Afbeelding

Schadefreude

Column column van caro

Houdt u ook zo van spelletjes? Iedereen z'n mobiel opzij en bloedfanatiek met speelbord (en mes) op tafel strijden om de eeuwige roem. Heerlijk. 

Ik deed deze wintersportvakantie voor het eerst mee aan 30 Seconds. Een zandloper geeft de tijd aan waarbinnen je zoveel mogelijk van de vijf begrippen die op het door jouw getrokken kaartje staan, moet omschrijven. Geen deel van het woord gebruiken, geen andere taal, geen zichtbare hint. Appeltje eitje. De regels waren me in 15 seconds duidelijk. Met onze groep van achttien man, vormden we zes teams van drie.

Overigens ging ik voor het eerst na zes jaar weer mee met deze groep. En binnen een paar seconden was het duidelijk dat ik een beginneling was. Of ik werd gewoon ongegeneerd in de maling genomen of er was teveel glühwein in het spel. Of een combi van beide.

Saillant detail: ik was na dag één uitgeskied, nadat ik heel charmant wijdbeens in mijn 2020-outfit (zie mijn column van week 8) de piste afgleed. Mijn skistokken heb ik de rest van de vakantie als suffe Nordicwalkers kunnen gebruiken. Maar dit terzijde.

Ik was eindelijk aan de beurt. Op mijn kaartje staat: Komkommertijd, Radio, Thuis, Spontaan, Avocado.

Ik begin met ‘spontaan’, dat lijkt me de makkelijkste. Inmiddels loopt de zandloper. “Niet gesloten maar….” omschrijf ik terwijl ik een ronddraaiende voorwaartse beweging met mijn rechterhand maak.

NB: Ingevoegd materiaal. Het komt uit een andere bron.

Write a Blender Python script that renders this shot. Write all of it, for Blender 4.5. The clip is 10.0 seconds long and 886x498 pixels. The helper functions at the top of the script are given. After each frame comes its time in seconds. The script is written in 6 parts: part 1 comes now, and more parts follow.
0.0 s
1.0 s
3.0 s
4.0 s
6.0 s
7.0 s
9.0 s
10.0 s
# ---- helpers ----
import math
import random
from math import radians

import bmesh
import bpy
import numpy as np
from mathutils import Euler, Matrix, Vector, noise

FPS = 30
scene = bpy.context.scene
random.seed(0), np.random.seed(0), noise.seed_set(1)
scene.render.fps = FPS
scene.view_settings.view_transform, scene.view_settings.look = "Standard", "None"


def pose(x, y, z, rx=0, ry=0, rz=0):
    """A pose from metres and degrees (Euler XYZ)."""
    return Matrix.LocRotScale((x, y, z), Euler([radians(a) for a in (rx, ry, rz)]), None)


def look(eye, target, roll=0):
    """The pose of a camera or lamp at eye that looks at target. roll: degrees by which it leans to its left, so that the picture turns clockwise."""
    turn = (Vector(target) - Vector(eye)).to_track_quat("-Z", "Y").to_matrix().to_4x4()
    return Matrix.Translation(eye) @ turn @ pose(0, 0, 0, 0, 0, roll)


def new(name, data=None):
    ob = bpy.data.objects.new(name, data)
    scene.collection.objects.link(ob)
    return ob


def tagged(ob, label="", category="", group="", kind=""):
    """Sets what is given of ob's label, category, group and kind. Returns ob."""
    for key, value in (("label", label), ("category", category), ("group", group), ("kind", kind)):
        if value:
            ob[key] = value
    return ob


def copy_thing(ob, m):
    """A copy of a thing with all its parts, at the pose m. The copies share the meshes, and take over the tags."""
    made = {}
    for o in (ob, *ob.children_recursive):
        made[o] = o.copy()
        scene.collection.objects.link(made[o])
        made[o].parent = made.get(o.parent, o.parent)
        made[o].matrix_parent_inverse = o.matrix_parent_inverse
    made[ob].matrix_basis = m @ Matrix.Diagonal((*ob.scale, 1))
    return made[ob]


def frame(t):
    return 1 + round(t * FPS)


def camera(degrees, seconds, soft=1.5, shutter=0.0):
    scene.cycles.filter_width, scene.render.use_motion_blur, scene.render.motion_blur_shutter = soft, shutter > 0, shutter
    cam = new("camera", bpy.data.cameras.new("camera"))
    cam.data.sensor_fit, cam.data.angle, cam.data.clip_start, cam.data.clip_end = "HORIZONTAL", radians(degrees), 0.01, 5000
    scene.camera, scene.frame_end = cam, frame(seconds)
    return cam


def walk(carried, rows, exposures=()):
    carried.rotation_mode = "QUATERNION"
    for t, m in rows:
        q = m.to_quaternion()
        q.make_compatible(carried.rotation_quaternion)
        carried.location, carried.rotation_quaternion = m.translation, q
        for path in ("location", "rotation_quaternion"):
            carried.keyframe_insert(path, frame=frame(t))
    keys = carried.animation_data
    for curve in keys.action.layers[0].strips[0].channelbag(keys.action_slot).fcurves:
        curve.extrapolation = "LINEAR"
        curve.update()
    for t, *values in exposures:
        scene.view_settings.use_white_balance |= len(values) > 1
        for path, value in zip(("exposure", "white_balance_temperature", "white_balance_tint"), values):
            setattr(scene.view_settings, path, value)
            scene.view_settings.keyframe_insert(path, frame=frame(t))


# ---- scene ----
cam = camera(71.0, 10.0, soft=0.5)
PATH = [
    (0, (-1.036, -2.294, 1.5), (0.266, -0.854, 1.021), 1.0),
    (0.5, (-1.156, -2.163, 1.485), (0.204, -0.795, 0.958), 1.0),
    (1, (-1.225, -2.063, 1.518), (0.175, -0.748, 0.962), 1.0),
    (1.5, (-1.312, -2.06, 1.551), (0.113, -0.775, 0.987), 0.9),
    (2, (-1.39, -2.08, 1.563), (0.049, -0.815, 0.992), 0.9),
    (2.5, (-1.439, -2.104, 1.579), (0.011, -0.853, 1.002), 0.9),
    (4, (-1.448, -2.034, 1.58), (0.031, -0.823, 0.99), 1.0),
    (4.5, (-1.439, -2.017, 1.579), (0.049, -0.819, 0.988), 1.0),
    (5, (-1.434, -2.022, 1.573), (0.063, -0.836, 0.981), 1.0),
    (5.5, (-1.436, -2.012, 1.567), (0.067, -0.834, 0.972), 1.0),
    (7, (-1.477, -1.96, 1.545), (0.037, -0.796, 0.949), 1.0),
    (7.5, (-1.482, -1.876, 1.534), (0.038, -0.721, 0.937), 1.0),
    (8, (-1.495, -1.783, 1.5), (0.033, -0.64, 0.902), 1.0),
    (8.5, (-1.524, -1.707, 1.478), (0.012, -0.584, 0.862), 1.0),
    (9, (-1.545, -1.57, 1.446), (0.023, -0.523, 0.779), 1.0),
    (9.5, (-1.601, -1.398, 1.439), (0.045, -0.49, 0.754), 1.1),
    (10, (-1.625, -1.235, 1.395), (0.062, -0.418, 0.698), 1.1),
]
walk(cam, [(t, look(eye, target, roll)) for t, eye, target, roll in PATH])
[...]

“Open! Vrij!” raden mijn teamleden. “Nee… Ik ben het!” zeg ik, “vrij, makkelijk!”

 “Golddigger”, roept iemand uit het Noordwijk-vak-ik-noem-geen-namen.

“Bijdehand”, iemand uit het andere Noordwijk-vak-ik-noem-geen-namen.

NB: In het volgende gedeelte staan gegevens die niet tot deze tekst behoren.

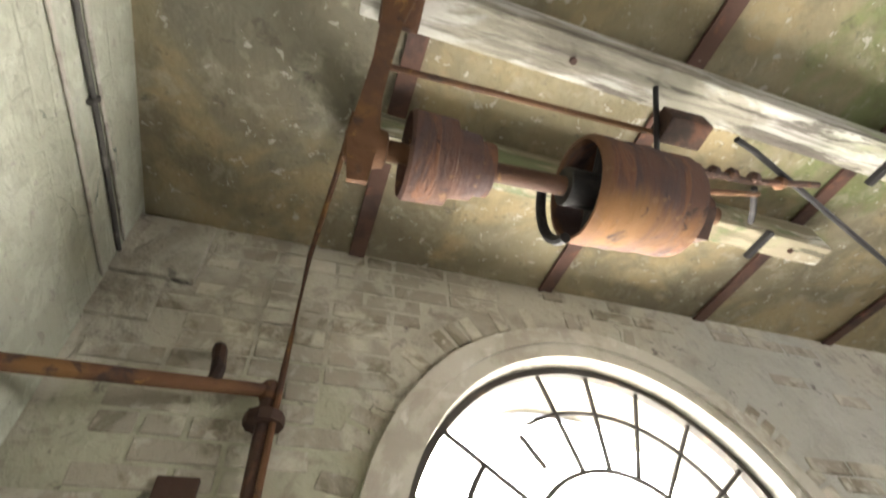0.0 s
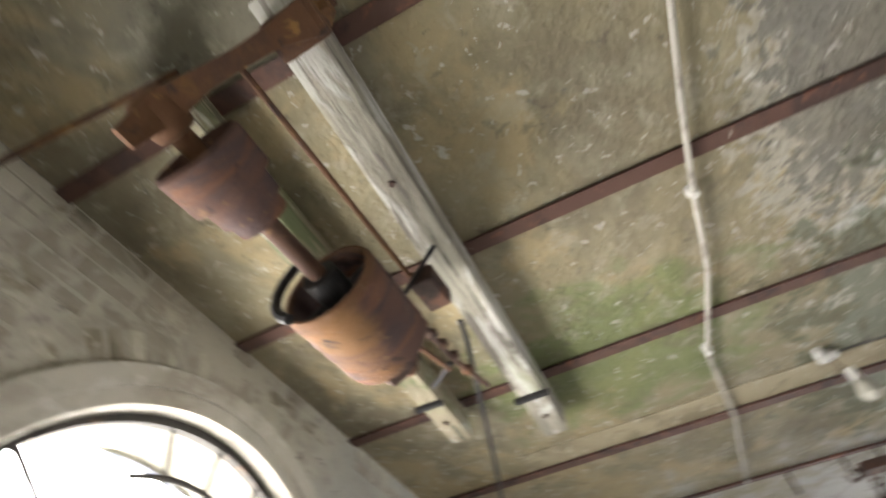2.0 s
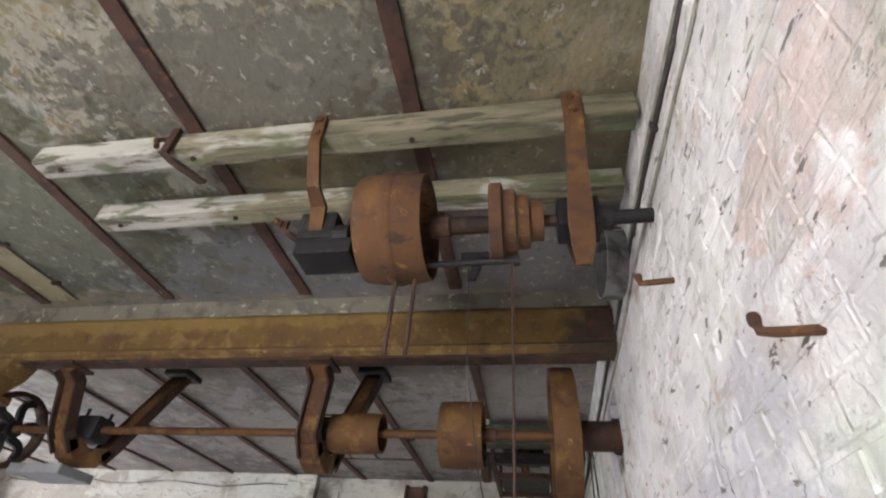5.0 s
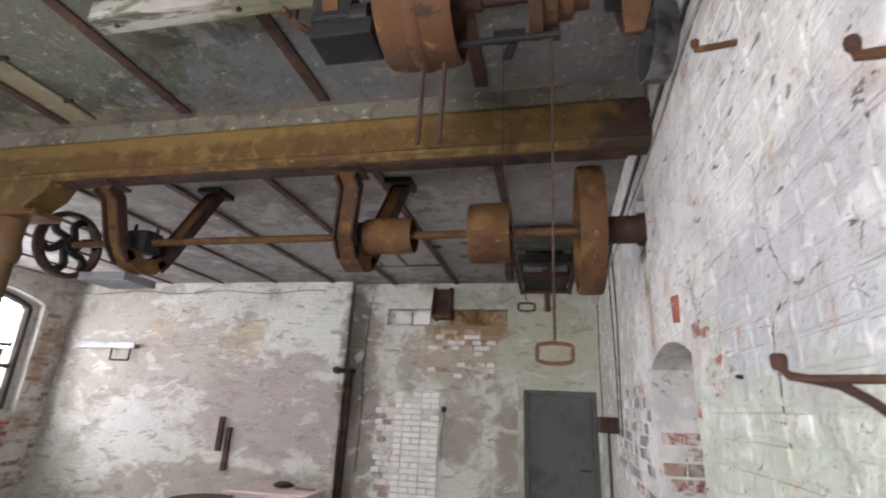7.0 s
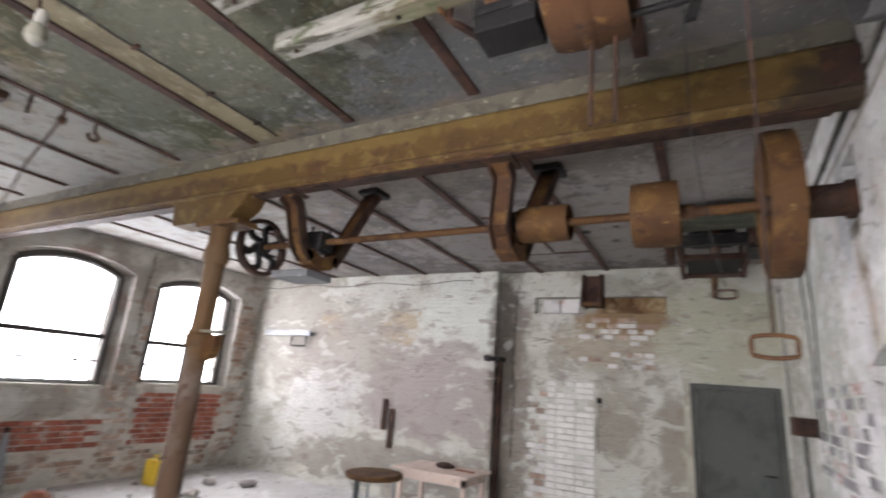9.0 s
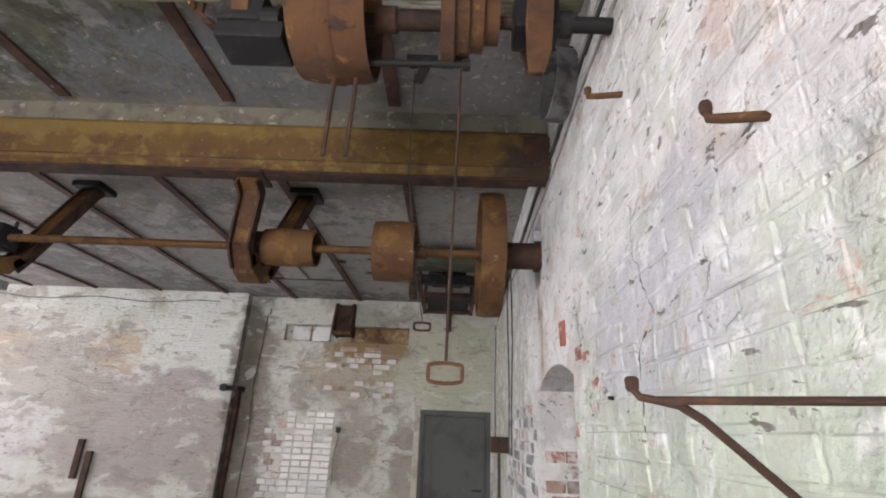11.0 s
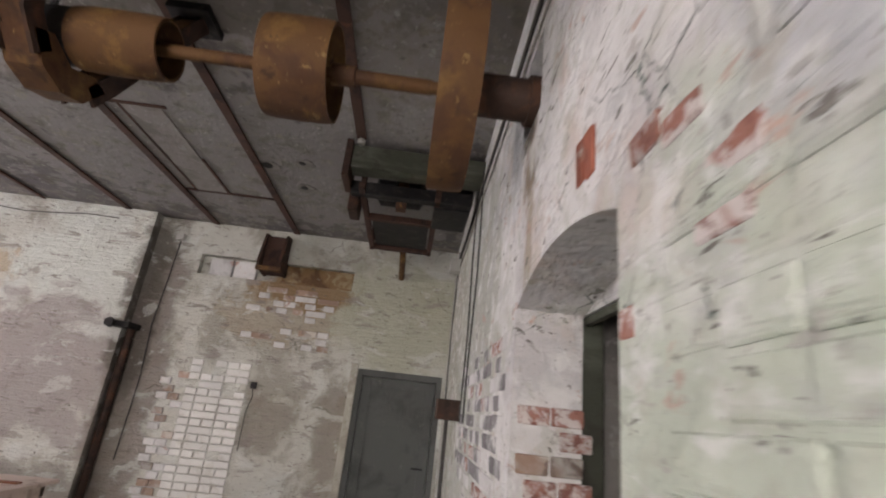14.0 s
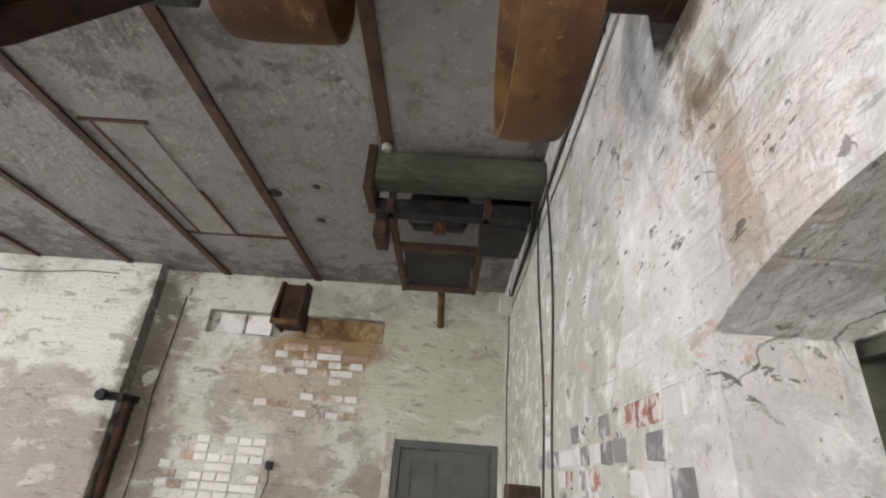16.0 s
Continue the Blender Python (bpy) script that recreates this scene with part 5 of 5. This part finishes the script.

Iedereen giert het uit. Daar sta je dan met je goeie gedrag. De zandloper was inmiddels allang uitgezandloperd. Nog na-hikkend van de lach gaat de beurt over naar het 010-vak, zeg maar vak S. Daarin zat een ietwat corpulente nieuwkomer (vorig jaar voor het eerst mee, dan moet je eigenlijk gewoon stil zitten en geschoren worden). “Wat stond er nou op je kaartje?” vraagt hij. “Spontaan? Was het spontaan?” Hij giert het uit. “Caro, al had je het gespeld! Niemand, niemand had dat geraden!” knipoogt hij. Iedereen lacht nóg harder.

Hij is aan de beurt. Zijn broer zit in het andere team en mag natuurlijk niet winnen. De zandloper gaat om. Ik kan schuin het eerste woord op zijn kaartje lezen: kinderen. Fanatiek gaat hij staan: “Van wat heb ik er twee?!”, vraagt hij.

“Onderkinnen!” raden zijn teamleden in koor.

Gíeren. Onder het mom: je had er bij moeten zijn. De Duitse taal heeft daar zo’n mooie uitdrukking voor:

Schadefreude ist die schönsten Freude.